Wie dieses aussehen könnte, darüber darf mit dem Hinweis auf die Holding-Struktur eifrig spekuliert werden. Schon seit Monaten gehen Gerüchte, das Fondsgeschäft, dem die kritische Grösse nach wie vor fehlt und das nun mit Greensill ein gröberes Problem hat, verkauft werden könnte. Als Interessent dafür tauchte in diesen Spekulationen wiederholt die Schweizer Erzrivalin UBS auf; Gottstein sagte nun aber gegenüber «Bloomberg-TV», dass die UBS kein Thema sei.
Aktive Rolle in der Konsolidierung
Hingegen wolle die CS nach wie vor eine aktive Rolle in der Konsolidierung des europäischen Banking spielen. Das Augenmerk Gottsteins gilt dabei insbesondere Kaufgelegenheiten im Private Banking. Vom Fondsgeschäft sprach der Konzernchef in diesem Zusammenhang nicht. Wie aber das Beispiel der Deutschen Bank zeigt, die ihre Fondstochter DWS als separate Holding führt, schüren solche Strukturen immer wieder Verkaufsgerüchte.
Und nicht nur das. Marktbeobachter sprechen bereits davon, dass Gottstein wegen Greensill die über Jahre verfolgte Strategie der «One Bank» über Bord wirft: Das ist etwa die Meinung von John Hempton, dem Gründer von Bronte Capital – jenem australischen Hedgefonds, der im Zuge der Greensill-Turbulenzen dazu übergegangen ist, die CS-Aktie leer zu verkaufen.
Fatale Verstrickungen
Klar: als Leerverkäufer hat Hempton Interesse an schlechten Nachrichten rund um die Schweizer Grossbank. Dennoch regt sein Einwurf zum Nachdenken an. Die CS fördert die Zusammenarbeit zwischen den einzelnen Divisionen nach Kräften, gemäss ihrem Credo als selbsternannte «Unternehmerbank» bedienen Investmentbanking und Vermögensverwaltung reiche Entrepreneure aus einer Hand.

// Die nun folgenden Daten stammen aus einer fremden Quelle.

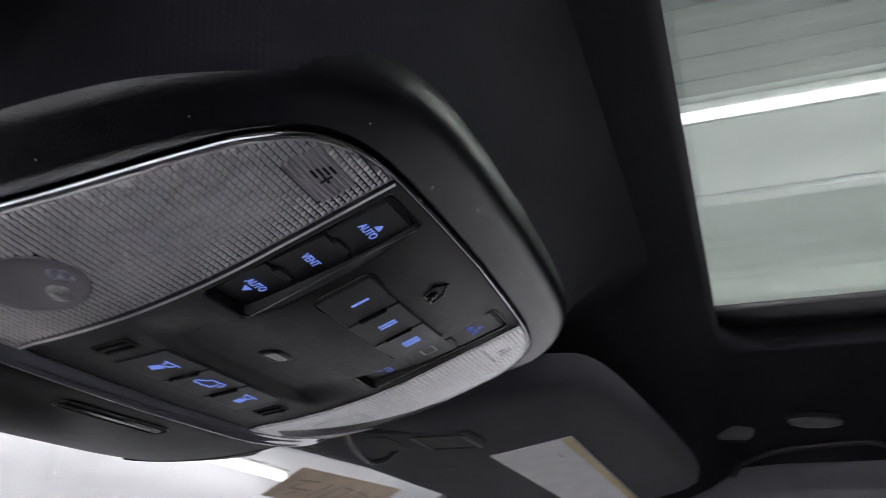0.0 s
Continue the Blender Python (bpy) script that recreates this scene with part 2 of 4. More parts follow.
def catmull(pts, per, closed=False):
    """A smooth line through the points, per pieces from point to point."""
    out, n = [], len(pts)
    for i in range(n if closed else n - 1):
        p = [Vector((pts[(i + k) % n] if closed else pts[min(max(i + k, 0), n - 1)])[:2]).to_3d() for k in (-1, 0, 1, 2)]
        for k in range(per):
            t = k / per
            v = 0.5 * (2 * p[1] + (p[2] - p[0]) * t + (2 * p[0] - 5 * p[1] + 4 * p[2] - p[3]) * t * t + (3 * p[1] - p[0] - 3 * p[2] + p[3]) * t ** 3)
            out.append((v.x, v.y))
    if not closed:
        out.append(tuple(pts[-1][:2]))
    return out


def smooth(a, b, x):
    t = min(max((x - a) / (b - a), 0), 1)
    return t * t * (3 - 2 * t)


def loft(bm, rings, cap_first=False, cap_last=False, closed=True):
    vs = [[bm.verts.new(p) for p in ring] for ring in rings]
    n = len(rings[0])
    for a, b in zip(vs, vs[1:]):
        for i in range(n if closed else n - 1):
            j = (i + 1) % n
            bm.faces.new((a[i], a[j], b[j], b[i]))
    if cap_first:
        bm.faces.new(vs[0])
    if cap_last:
        bm.faces.new(list(reversed(vs[-1])))
    return vs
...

Diese Verflechtung hat sich im Fall von Greensill allerdings als fatal erwiesen: Die CS arbeitete mit dem australischen Financier Lex Greensill nicht nur im Fondsbereich zusammen, sondern vergab via Firmenkunden-Geschäft auch einen Kredit von 160 Millionen Dollar an dessen mittlerweile insolvente Finanzboutique Greensill Capital. Medienberichten zufolge soll Lex Greensill zudem selber Kunde des CS-Private-Banking gewesen sein. Vieles deutet zudem daraufhin, dass die Greensill-Fonds an die betuchte Klientel im IWM verkauft worden sind.
Kategorie Wunschdenken
Dass Greensill ein isoliertes Problem des CS Asset Management ist, wie Chef Gottstein nun gegenüber «Bloomberg-TV» behauptete, ist vor diesem Hintergrund wohl Wunschdenken.
Währenddessen hält der Fall die Grossbank weiter auf Trab. Wie die britische Zeitung «Financial Times» (Artikel bezahlpflichtig) berichtete, zeigen die CS-Banker offenbar mit dem Finger auf den weltgrössten Versicherungs-Broker Marsh & McLennan, der bei der Vergabe der Versicherungsschutzes für die Greensill-Fonds-Investments eine zentrale Rolle gespielt haben soll. Wie auch finews.ch berichtete, waren es Lücken in diesem Schutz, welche die Bank zur Schliessung der Fonds mit über 10 Milliarden Dollar an Vermögen zwangen.
Durchlässige Verteidigung?
Die kolportierte Untersuchung zu Marsh & McLennan sind Teil einer vom CS-Verwaltungsrat befohlenen internen Prüfung des Greensill-Debakels. Diese analysiert mit offenem Ausgang, ob «unsere erste und zweite Verteidigungslinie durchlässig waren», wie CEO Gottstein am Montag erklärte.
Damit ist wohl auch ans Risikomanagement des Instituts unter Chefin Lara Warner gemeint. Jedenfalls muss sich die CS die Frage gefallen lassen, ob bei der «One Bank» die eine Hand stets wusste, was die andere tat.